Re: [gtk-list] Re: Widget user interface comments

On Fri, 11 Sep 1998, Paul Duncan wrote:

> On Fri, 11 Sep 1998, Michael Babcock wrote:
> [snipped some stuff]
> > though I do worry a little that Rasterman and themes et al are more 
> > concerned with "look" than with "feel".
> Agreed.  Clicking on a button, then moving the mouse out of the button's
> rect should not activate the button (or maybe GTK apps don't have this
> problem and I've been smoking too much crack).

Oh, that reminds me: something most GUI sets miss (_somewhere_) is that
any action that isn't immediate, should be cancelable. I.e., a drag, a
resize, a click, whatever -- if you have to release the mouse button to
finish it off, then you should also be able to cancel it via some
mechanism -- usually the Escape key. When you hit Escape, the action
should cancel, everything should visibly jump back to its original state,
and releasing the mouse button will have no effect.
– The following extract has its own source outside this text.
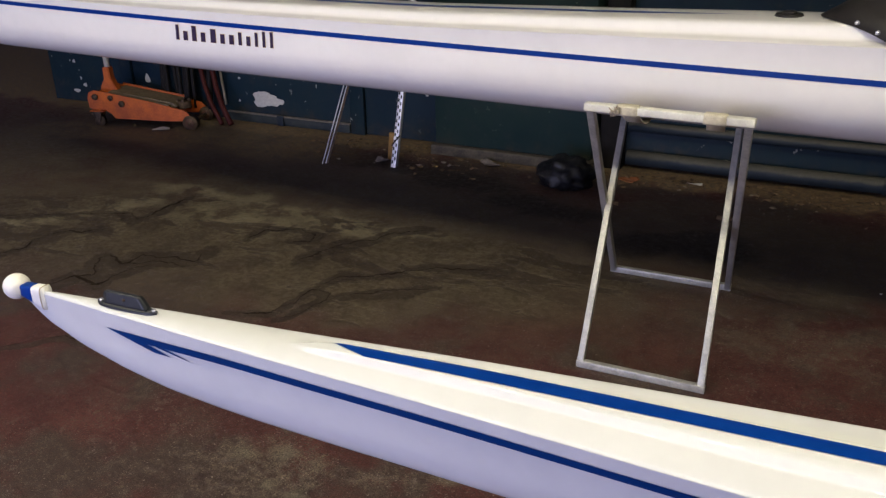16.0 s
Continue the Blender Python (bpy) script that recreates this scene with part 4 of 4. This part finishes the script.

> > Although you can doubleclick to select a word, you can't
> > doubleclick-drag to select multiple words a word at a time. 
> I don't think that's a good idea.  Drag-N-Drop will be activated the same
> way.  I think (and maybe this is what you're trying to say) that the user
> should doubleclick, but *hold* the button down on the second click and
> then drag.  That's how it's done in MacOS; it feels right and it doesn't
> conflict w/DnD.

Historically, triple-click has selected lines and/or sentences, and
quadruple-click _has_ been known to select even a larger chunk. But this
starts to get silly (especially as their are folks who can't grasp a

> > This one might be controversial. While I do like the menu items
> > highlighting when the mouse moves over them, I don't think submenus
> > should automatically pop up without a click (obviously, if you drag
> > the mouse to use menus, they will have to). The problem is that its
> > too hard to "thread the needle" by moving the mouse pointer horizontally
> > to the right to the submenu without moving it up or down to make the
> > menu disappear. Another solution (Apple approach) is to have a little
> > delay before the menu disappears after you move off the item, although
> > I worry about the interface feeling sluggish.
> What you're saying doesn't make sense.  If you're having trouble
> "threading the needle" without the button clicked, don't you think you'll
> have even more trouble navigating with the mouse button pressed?  Auto
> pop-up is one of the things I really like about GTK apps.  It makes an
> apps interface feel snappy and responsive, unlike MacOS or Windoze.

The problem is that with the auto-popup design, if two submenu items
are next to each other vertically, you must keep the mouse pointer out of
all but the one you want, thus "theading the needle", horizontally. With
manual pop-up, the menu would not disappear if you move the cursor over
another submenu item, thus no restrictions on where you can move the
mouse, only restrictions on where you can click.

Note, however, that this whole issue isn't restricted to submenus. Main
menus have exactly the same auto-popup effect.

> > Comments?
> I agree with most of your points, but I don't think we should be putting
> delays in the menus or the scroll boxes.  It seems more appropriate to
> check for a keyboard modifier or alternate button (eg middle or right
> click) before changing that sort of behavior.  That would keep the
> interface consistent (read: non-insulting), and still allow the
> functionality you're describing to be used.

!! Please read carefully what Michael was saying about scroll bars: the
delay he is describing is absolutely standard, and is essentially required
because of human reaction times. (As it happens, I don't mind the current
behaviour, but my reactions might be faster then Michael's.) A (very
slight) initial pause is very helpful in getting control of repeating
actions, without slowing them down unnecessarily. (Just about all
keyboards have such a delay, for example.)

Note that there's one additional "feature" used by Windows (and perhaps
the MacOS), the "wiggling speed control". Namely, if you are scrolling
down in a text widget or list widget by selecting text, and moving past
the widget border, you can scroll/select faster by wiggling the mouse -- I
rather suspect that this is/was an accidental effect of timer & mouse
event handling, but nonetheless it was a useful way of speeding up
selection scrolling. (Again, the mere fact that selection scrolling is
useful points out to weaknesses in scroll bars.) Yet another approach,
this one intentional, was to use the horizontal position of the mouse
within the widget (assuming that one was selection scrolling vertically) 
to choose how fast the widget scrolled. I don't remember what GUI used
this (I have a nagging feeling it might have been SmallTalk/V.)